We're building a Cloud… We're building it bigger

For going on seven years I've been with Curse and we've managed to do many wild and diverse things, and it's been a great ride so far. I've got to work on one of the largest Django websites on the internet (at the time), I worked on a desktop application that is in use by two million people world wide (I later wrote the mac version from scratch), and for the last few years my main effort has been production level IT work.

I want to make it clear. This isn't your corporate stooge PC Load Letter style IT problems. We run one of the largest website networks in the country. Our monthly dynamic requests are numbered in the billions, we've broken twenty-five million uniques, and we are continually reminded by our vendors and partners that the challenges we face are in no way standard. Despite all that, we truly knew we arrived when we started having significant daily DDoS attacks (and there was much rejoicing...).
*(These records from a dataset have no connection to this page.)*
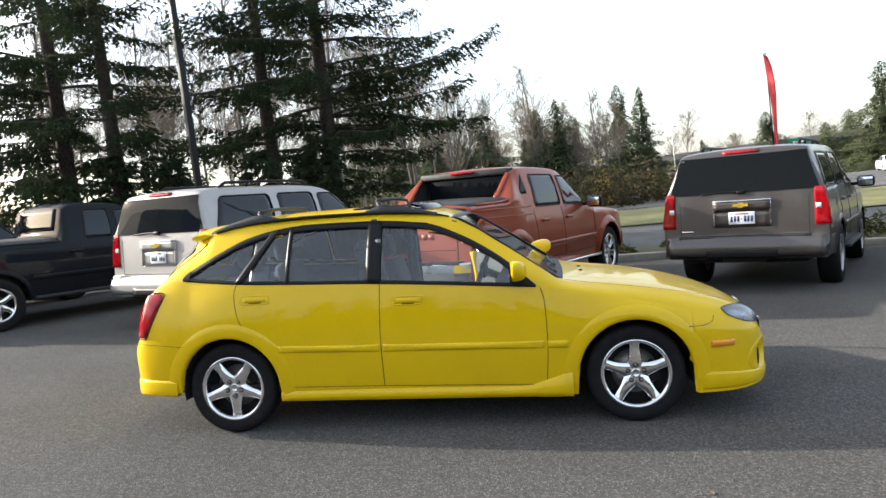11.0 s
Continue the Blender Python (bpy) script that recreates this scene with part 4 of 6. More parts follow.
        part("lamp_band", sh.panel("y", s * (half - 0.145), s * (half - 0.085), (top + bot) / 2 - 0.03 if kind == "suv" else bot + 0.01, (top + bot) / 2 + 0.03 if kind == "suv" else bot + 0.07, 4, 2, 1, off=0.018, thick=0.01), CLEAR_LENS, lamp)
        if rails and kind == "suv":
            pts = [sh.cast("z", s * 0.60, 1.7 + (R - 0.65 - 1.7) * k / 14, off=0.0) for k in range(15)]
            pts = [p + Vector((0, 0, rails if 0 < k < 14 else 0.0)) for k, p in enumerate(pts)]
            part("roof_rail", tube_bm(pts, 0.022, 8), BLACK_TRIM, car)
            for k in (5, 10):
                part("rail_foot", tube_bm([pts[k] - Vector((0, 0, rails + 0.01)), pts[k]], 0.02, 6), BLACK_TRIM, car)
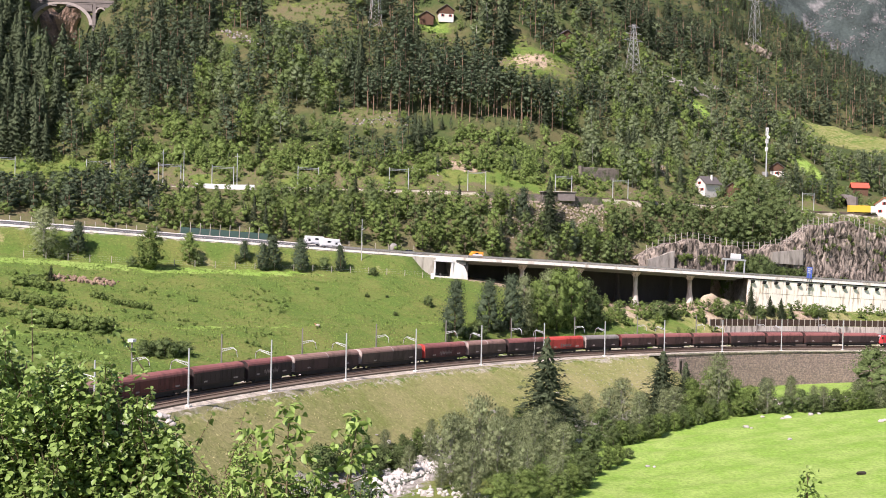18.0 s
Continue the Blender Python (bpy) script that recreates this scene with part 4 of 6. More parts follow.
    # tall bare-stemmed pines at the lower edge of the wood
    for k in range(44):
        px = -30 + k * 1.75 + g.uniform(-1.2, 1.2)
        py = 473 + 0.12 * px + g.uniform(-3, 5)
        spots.append(("tall_pine", k, px, py, g.uniform(0.85, 1.1), g.uniform(0, 6.28)))
    spots = [s for s in spots if not (s[3] > 560 and -0.335 < s[2] / s[3] < -0.295 and s[3] < 640) and not (((s[2] - 15) / 21) ** 2 + ((s[3] - 428) / 8) ** 2 < 1 and (s[4] > 0.4 or s[1] % 2))]
    spots += [("bush", k, 52 + g.uniform(-3, 16), 447 + g.uniform(-1, 2) + 0.4 * k, g.uniform(0.3, 0.7), k) for k in range(10)]
    near_s = [s for s in spots if s[3] < 500]
    woods("hillside_woods", "dense mixed pine, spruce and broadleaf woods on the lower mountainside", near_s)
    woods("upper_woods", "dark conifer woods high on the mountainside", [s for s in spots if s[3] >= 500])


mountainside()

TREES = {}


def tree_meshes(kind, data, bark, crown):
    (tv, tf), (cv, cf, cn) = data
    TREES[kind] = (big_mesh("trunk", tv, tf, [M[bark]]), big_mesh("crown", cv, cf, [M[crown]], None, True, cn), float(cv[:, 2].max()))


def tree(kind, x, y, height, name, label, category="tree", group="", turn=0.0, wide=1.0, sink=0.1):
    a, b, h = TREES[kind]
    t = empty(name)
    for nm, me in (("trunk", a), ("crown", b)):
        o = link_mesh(nm, me, t)
        o.matrix_basis = Matrix.Diagonal((height / h * wide, height / h * wide, height / h, 1))
    t.matrix_basis = Matrix.Translation((x, y, zg(x, y) - sink)) @ Matrix.Rotation(turn, 4, "Z")
    return tagged(t, label, category, group)


for i in range(3):
    tree_meshes("spruce%d" % i, conifer(100 + i, 20, 4.3, 0.01, 21, 6400, 0.33, 0.24, 0.3, 0.36, (20, 10), 0.55), "bark", "spruce")
    tree_meshes("broad%d" % i, broadleaf(110 + i, 11, 4.0, 34, 3100, 0.2, 0.02, 1.0, True, core=0.54, rough=0.4), "bark", "leaf")
    tree_meshes("dark%d" % i, broadleaf(120 + i, 12, 4.1, 34, 3100, 0.2, 0.02, 1.0, True, core=0.54, rough=0.4), "bark", "leaf_dark")
    tree_meshes("mid%d" % i, broadleaf(160 + i, 11, 4.1, 22, 900, 0.24, 0.02, 1.0, True, core=0.5, rough=0.35), "bark", "leaf")
    tree_meshes("middark%d" % i, broadleaf(170 + i, 12, 4.3, 22, 900, 0.24, 0.02, 1.0, True, core=0.5, rough=0.35), "bark", "leaf_dark")
    tree_meshes("midpine%d" % i, pine_crown(180 + i, 13, 4.3, 0.02, 22, 900, 0.28, core=0.75), "bark_pine", "pine")
    tree_meshes("midspruce%d" % i, conifer(190 + i, 19, 4.2, 0.02, 15, 1000, 0.5, 0.32, 0.32, 0.45, core=(13, 8), full=0.6), "bark", "spruce")
    tree_meshes("willow%d" % i, broadleaf(130 + i, 15, 4.8, 38, 5600, 0.25, 0.03, tri=True, core=0.36, rough=0.5, hang=1.6), "bark_birch", "leaf_willow")
    tree_meshes("shrub%d" % i, broadleaf(140 + i, 3.2, 2.4, 12, 1300, 0.13, 0.0, 1.0, True, core=0.6, rough=0.35), "bark", "leaf_dark")
    tree_meshes("pine%d" % i, broadleaf(150 + i, 13, 4.3, 46, 4200, 0.19, 0.0, 1.0, True, 0.9, core=0.5, rough=0.4, cone=0.85), "bark_pine", "pine")


def belt():
    """Trees on the slope between the motorway and the old line."""
    g = random.Random(21)
    n, under = 0, []
    for row in (0, 2, 4, 1, 3, 5, 6, 7, 8):
        x = -172.0
        while x < 192:
            px = x + g.uniform(-1.5, 1.5)
            right = px > 62
            x += g.uniform(5.0, 7.6)
            yu, y0 = float(upper_y(px)) - (11 if not right else 9), 358.9 + 0.388 * px + ((25 if px > -85 else 31) if not right else 31)
            py = y0 + (row + g.uniform(-0.4, 0.4)) * (5.4 if not right else 6.6)
            if py > yu or (37 < px < 57 and row > 0) or open_ground(px, py, 2):
                continue
            under.append(("bush", g.randrange(3), px + g.uniform(-3, 3), py + g.uniform(-3, 2), g.uniform(0.7, 1.3), g.uniform(0, 6)))
            if n > 297:
                continue
            u = g.random()
            if px < -85:
                k, nm, lb = ("pine", "pine_tree", "dense dark green pine on the road bank") if u < 0.74 else (("spruce", "spruce_tree", "dark spruce on the road bank") if u < 0.84 else ("dark", "broadleaf_tree", "leafy dark green tree on the road bank"))
            elif right:
                k, nm, lb = ("dark", "broadleaf_tree", "leafy dark green tree above the cliff") if u < 0.92 else ("broad", "broadleaf_tree", "leafy green tree above the cliff")
            else:
                k, nm, lb = ("broad", "broadleaf_tree", "leafy green tree on the road bank") if u < 0.72 else (("dark", "broadleaf_tree", "leafy dark green tree on the road bank") if u < 0.88 else ("spruce", "spruce_tree", "small dark spruce on the road bank"))
            if px < -60 and row < 1 or px > 138 and row > 3:
                continue
            hgt = g.uniform(8.0, 12.0)
            hgt = min(hgt, 5.2 + (yu + 4 - py) * 0.7) if not right else (g.uniform(13, 17) if 98 < px < 134 else g.uniform(9, 13.5))
            hgt = min(hgt, 5.5) if px > 138 else hgt
            hgt = min(hgt, max(3.0, 50 + 0.041 * py - zg(px, py))) if px < -118 else hgt
            hgt *= 0.5 if -94 < px < -60 and row >= 2 else 1
            tree({"pine": "midpine", "spruce": "midspruce", "dark": "middark", "broad": "mid"}[k] + str(g.randrange(3)), px, py, hgt, nm, lb, "tree", "trees above the motorway", g.uniform(0, 6.28), g.uniform(1.0, 1.3) * (0.8 if k == "spruce" else 1))
            n += 1
    woods("undergrowth", "dense green undergrowth on the motorway bank", under)


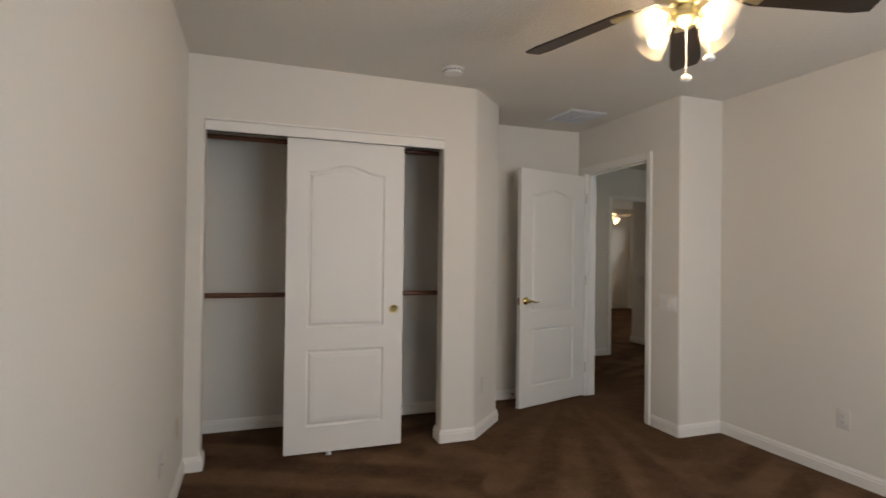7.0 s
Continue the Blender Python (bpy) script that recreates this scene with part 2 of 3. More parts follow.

In those last seven years we've gone from fully managed dedicated servers, to collocated servers, to a private cage with some managed services, and now we're planning what the next iteration is going to look like. As much as I dislike buzz words it's going to look like a cloud.

We started virtualizing about two years ago in response to security and scalability concerns that only isolation could really fix. It's worked, we now run more than 800 vms in production, adding more all the time. The problem we ran into was hardware we had in place wasn't really meant for virtualization. Case in point: our LAN switch at the time. It had 192 ports, and was fine pre-virtualization. What we didn't realize is that it's MAC address table only had room for about 200 entries in it. The new virtualized environment grew and we ended up with more than 500 MAC addresses in fairly short order. We decided to replace the old switch when we saw it was dropping more than 35 million packets a day on certain ports.

I point all of that out to illustrate that we didn't really know what we were getting into. We were growing organically and reactively, and that's a problem. It hasn't really stopped yet. Every time I've turned around for the last few years that bare metal hardware stack has been pushed to the limits and forced to grow in ways it was never meant to.

So here we are going on three years later, with more than a few battle scars but a lot wiser for the wear. We started planning for the new hosting more than six months ago, and during that time I've had one overriding mantra: Planned flexible growth is a must. Never grow organically or reactively. My second mantra has been: Everything fails, don't let anyone notice. I honestly don't know that I'll fully be able to achieve those lofty goals. Eventually something we couldn't possibly imagine will rear it's ugly head and force me to react. I'll damn sure try to make it three years before that day comes though.

So what am I building? Here's a few bullet points.

  • Three distinct availability zones. Each zone will have dedicated and isolated networking, compute and management servers, as well as it's own SAN.
  • Capacity will be planned so that a whole zone can be taken off line for maintenance, or, in a more spectacular moment, can crash without noticeably impacting uptime or performance.
  • Avoid 1gbit networking wherever possible, instead prefer 10gbit, it should last longer.
  • Avoid spinning disks. Use SSD storage for all critical applications.
  • Use the best hypervisor tech. That's a powder keg statement, but it's important. We're reevaluating our original hypervisor choice (Citrix's Xenserver), and are trying out some new things.

We've made good progress so far and as mentioned we're in the prototyping stage. I'm planning on blogging about a lot of the details as we go forward. What I'll say for now is that the bleeding edge can be painful, but it's definitely exciting.